GIVEN PROBLEM
Your copy of the material below should match it exactly, except that it holds no pictures.

DATA PROVIDED
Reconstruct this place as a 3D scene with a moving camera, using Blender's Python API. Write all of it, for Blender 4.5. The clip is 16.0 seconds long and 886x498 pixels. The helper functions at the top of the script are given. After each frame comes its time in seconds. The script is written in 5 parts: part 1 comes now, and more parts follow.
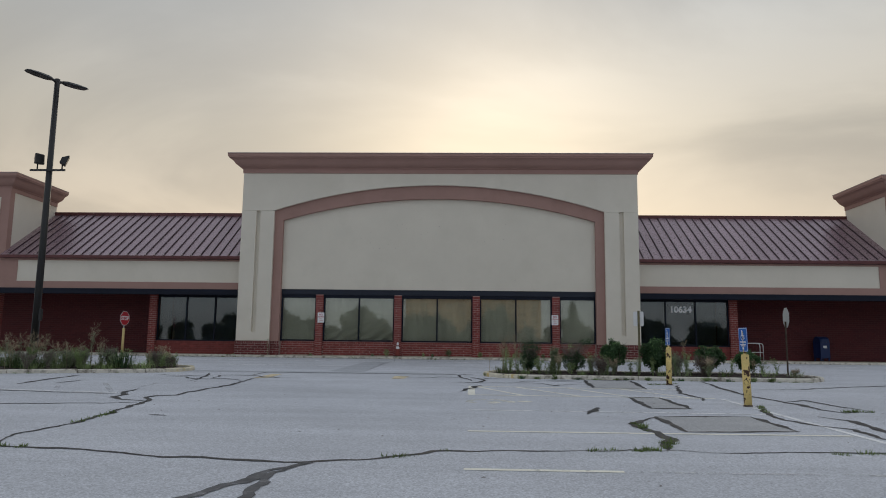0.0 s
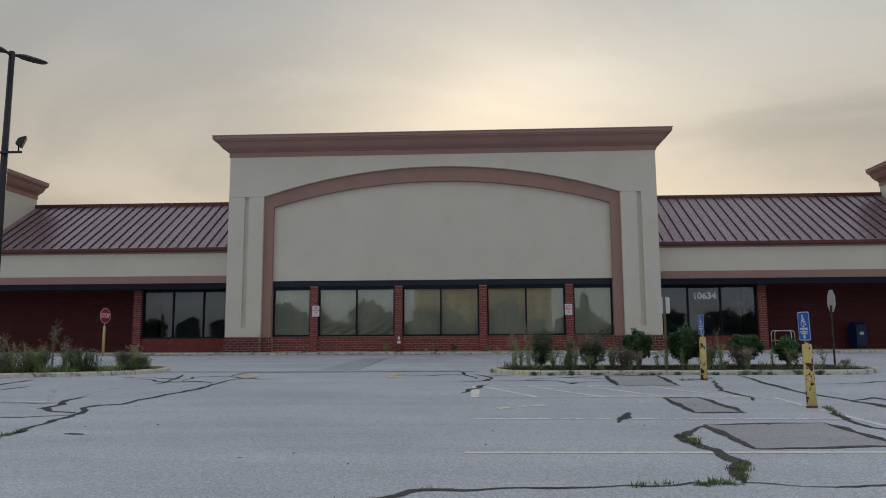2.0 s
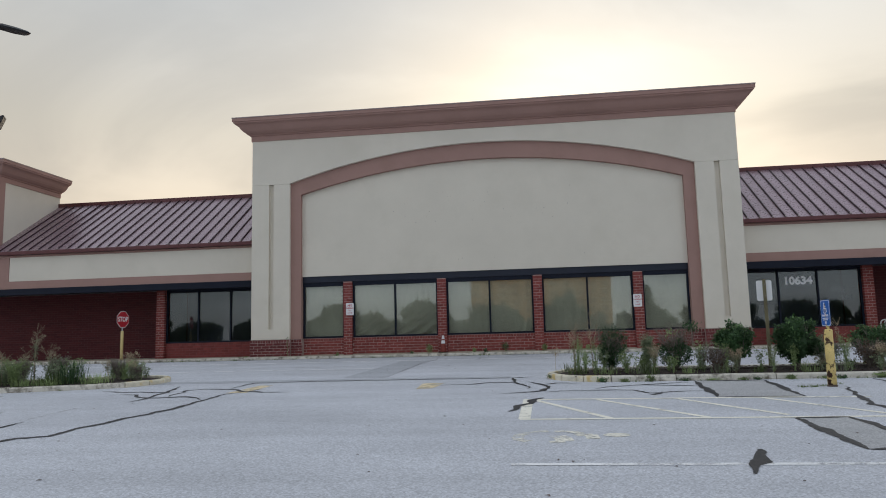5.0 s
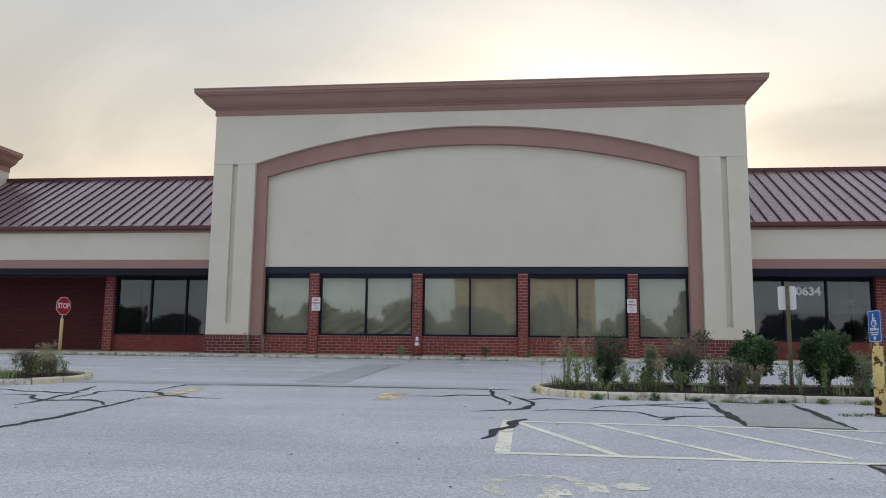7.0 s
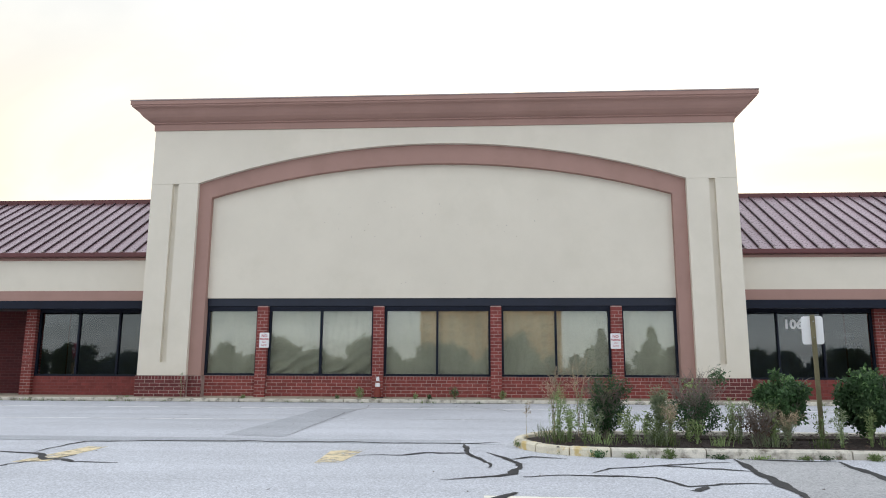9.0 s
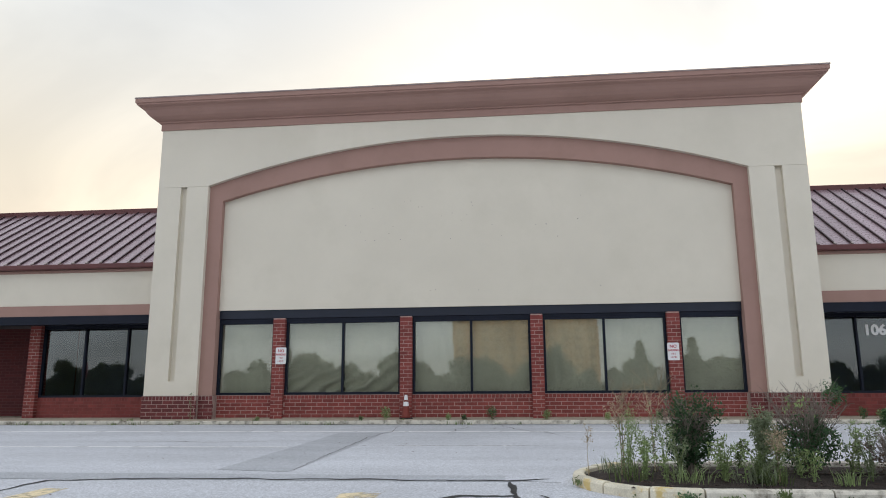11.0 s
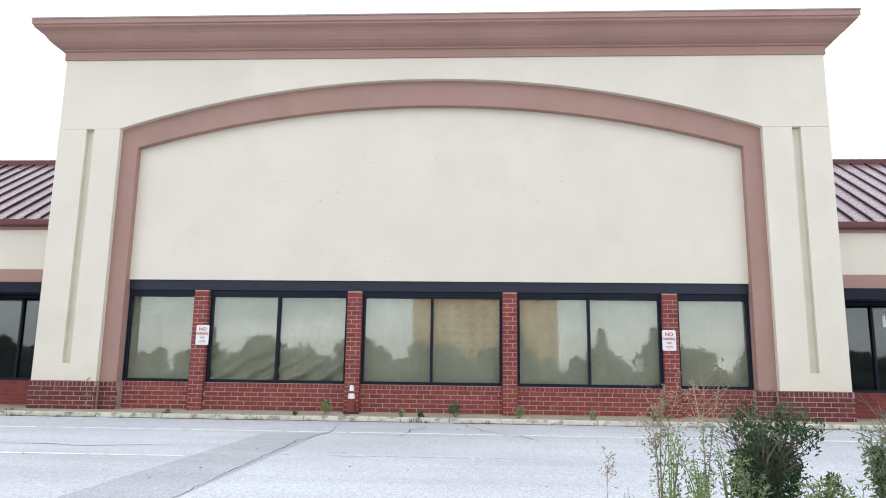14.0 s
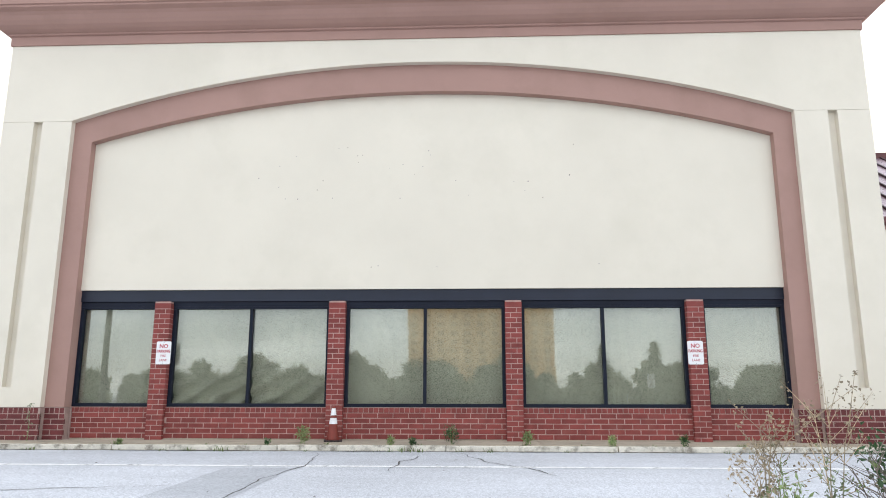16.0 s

OUTPUT
Reconstruct this place as a 3D scene with a moving camera, using Blender's Python API. Write all of it, for Blender 4.5. The clip is 16.0 seconds long and 886x498 pixels. The helper functions at the top of the script are given. After each frame comes its time in seconds. The script is written in 5 parts: part 1 comes now, and more parts follow.
0.0 s
2.0 s
5.0 s
7.0 s
9.0 s
11.0 s
14.0 s
16.0 s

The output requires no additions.